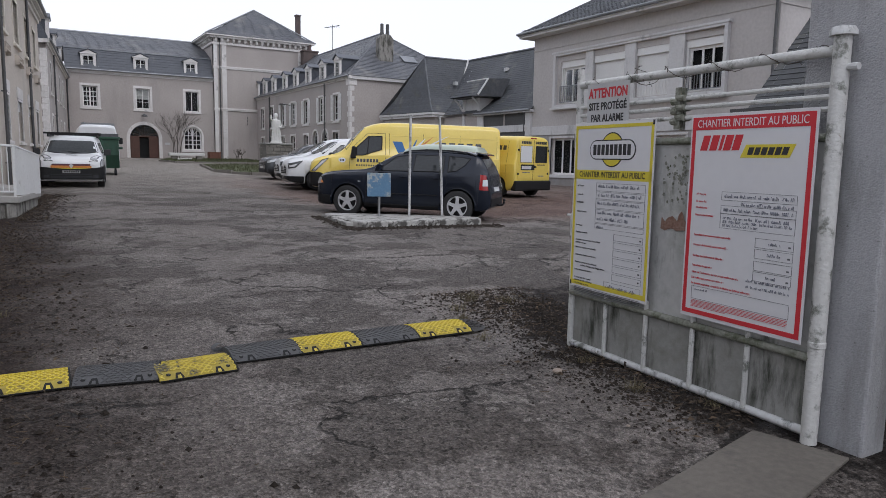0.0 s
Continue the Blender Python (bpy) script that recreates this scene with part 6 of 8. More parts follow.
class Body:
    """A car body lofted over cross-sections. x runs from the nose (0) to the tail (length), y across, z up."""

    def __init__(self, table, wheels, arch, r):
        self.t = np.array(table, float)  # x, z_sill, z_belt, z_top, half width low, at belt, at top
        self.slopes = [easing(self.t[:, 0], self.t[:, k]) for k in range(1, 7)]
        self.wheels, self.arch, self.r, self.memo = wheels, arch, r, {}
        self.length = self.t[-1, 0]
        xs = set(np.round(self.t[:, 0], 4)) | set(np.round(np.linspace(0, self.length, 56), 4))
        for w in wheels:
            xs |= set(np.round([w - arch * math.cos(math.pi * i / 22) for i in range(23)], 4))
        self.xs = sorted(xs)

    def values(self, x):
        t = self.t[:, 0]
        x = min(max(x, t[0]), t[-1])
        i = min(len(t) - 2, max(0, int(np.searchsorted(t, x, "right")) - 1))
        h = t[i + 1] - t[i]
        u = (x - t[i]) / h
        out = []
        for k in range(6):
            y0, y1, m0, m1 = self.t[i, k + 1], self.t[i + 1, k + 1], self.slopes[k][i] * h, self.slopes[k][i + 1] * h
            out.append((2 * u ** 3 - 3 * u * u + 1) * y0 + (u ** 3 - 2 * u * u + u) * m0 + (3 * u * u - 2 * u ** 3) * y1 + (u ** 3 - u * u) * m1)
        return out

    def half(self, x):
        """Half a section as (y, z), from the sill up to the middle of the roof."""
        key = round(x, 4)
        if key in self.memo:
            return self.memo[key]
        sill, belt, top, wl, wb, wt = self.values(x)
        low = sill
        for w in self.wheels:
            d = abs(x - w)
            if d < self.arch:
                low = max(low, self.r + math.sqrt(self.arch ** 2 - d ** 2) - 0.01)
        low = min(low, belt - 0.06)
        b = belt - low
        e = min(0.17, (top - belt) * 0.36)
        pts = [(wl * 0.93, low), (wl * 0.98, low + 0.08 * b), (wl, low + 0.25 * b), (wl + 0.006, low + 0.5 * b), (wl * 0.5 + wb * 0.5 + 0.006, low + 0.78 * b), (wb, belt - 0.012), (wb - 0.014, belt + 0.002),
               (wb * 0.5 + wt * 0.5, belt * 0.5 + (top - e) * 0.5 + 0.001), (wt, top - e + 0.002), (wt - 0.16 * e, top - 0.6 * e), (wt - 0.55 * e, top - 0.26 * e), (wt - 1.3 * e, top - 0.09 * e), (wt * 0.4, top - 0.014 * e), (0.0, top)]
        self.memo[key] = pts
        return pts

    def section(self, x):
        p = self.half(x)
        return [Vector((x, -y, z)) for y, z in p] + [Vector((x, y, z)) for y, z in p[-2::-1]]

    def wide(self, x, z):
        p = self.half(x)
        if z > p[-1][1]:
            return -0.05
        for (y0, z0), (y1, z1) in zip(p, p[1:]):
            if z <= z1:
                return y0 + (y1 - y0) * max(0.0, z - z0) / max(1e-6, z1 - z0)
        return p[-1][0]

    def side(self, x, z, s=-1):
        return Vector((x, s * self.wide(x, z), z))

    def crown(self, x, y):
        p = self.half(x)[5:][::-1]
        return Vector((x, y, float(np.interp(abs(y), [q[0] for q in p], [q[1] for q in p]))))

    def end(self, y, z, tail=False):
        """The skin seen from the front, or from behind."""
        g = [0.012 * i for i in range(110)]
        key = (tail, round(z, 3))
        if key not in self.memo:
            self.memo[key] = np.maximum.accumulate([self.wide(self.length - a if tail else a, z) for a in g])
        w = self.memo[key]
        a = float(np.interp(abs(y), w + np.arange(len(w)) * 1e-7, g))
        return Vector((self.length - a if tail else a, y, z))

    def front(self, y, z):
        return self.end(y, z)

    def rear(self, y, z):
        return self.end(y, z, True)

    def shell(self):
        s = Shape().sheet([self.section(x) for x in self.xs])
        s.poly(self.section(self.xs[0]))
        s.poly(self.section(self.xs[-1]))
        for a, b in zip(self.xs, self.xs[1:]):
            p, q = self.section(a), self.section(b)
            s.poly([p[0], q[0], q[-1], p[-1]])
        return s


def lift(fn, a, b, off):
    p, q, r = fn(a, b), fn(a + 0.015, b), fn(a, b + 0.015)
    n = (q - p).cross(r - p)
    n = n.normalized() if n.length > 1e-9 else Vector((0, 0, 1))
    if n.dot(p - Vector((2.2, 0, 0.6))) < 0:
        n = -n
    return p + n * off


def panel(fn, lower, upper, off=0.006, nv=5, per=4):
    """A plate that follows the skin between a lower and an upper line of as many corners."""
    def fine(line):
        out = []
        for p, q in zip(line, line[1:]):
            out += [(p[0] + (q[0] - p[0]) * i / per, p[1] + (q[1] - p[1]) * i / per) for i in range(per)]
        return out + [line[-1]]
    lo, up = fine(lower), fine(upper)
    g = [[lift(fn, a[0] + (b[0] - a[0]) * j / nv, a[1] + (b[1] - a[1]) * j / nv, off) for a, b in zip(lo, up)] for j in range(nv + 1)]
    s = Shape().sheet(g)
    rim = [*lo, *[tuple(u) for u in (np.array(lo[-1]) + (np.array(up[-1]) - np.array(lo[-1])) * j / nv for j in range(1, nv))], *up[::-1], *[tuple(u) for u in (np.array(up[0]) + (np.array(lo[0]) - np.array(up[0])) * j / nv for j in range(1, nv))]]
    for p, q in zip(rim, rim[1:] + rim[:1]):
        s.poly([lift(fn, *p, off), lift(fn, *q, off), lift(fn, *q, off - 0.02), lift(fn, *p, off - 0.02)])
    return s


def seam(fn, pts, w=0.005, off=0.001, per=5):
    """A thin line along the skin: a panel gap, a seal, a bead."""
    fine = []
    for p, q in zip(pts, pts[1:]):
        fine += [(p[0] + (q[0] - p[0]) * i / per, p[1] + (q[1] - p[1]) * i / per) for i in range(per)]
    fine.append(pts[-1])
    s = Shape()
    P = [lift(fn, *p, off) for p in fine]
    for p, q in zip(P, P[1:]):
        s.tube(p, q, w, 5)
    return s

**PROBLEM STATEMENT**
Above are some lines. Repeat exactly, and only, those from the line that has "Continue the Blender" through the line that has "self.xs = sorted(xs)".

**RESULT BELOW**
Continue the Blender Python (bpy) script that recreates this scene with part 6 of 8. More parts follow.
class Body:
    """A car body lofted over cross-sections. x runs from the nose (0) to the tail (length), y across, z up."""

    def __init__(self, table, wheels, arch, r):
        self.t = np.array(table, float)  # x, z_sill, z_belt, z_top, half width low, at belt, at top
        self.slopes = [easing(self.t[:, 0], self.t[:, k]) for k in range(1, 7)]
        self.wheels, self.arch, self.r, self.memo = wheels, arch, r, {}
        self.length = self.t[-1, 0]
        xs = set(np.round(self.t[:, 0], 4)) | set(np.round(np.linspace(0, self.length, 56), 4))
        for w in wheels:
            xs |= set(np.round([w - arch * math.cos(math.pi * i / 22) for i in range(23)], 4))
        self.xs = sorted(xs)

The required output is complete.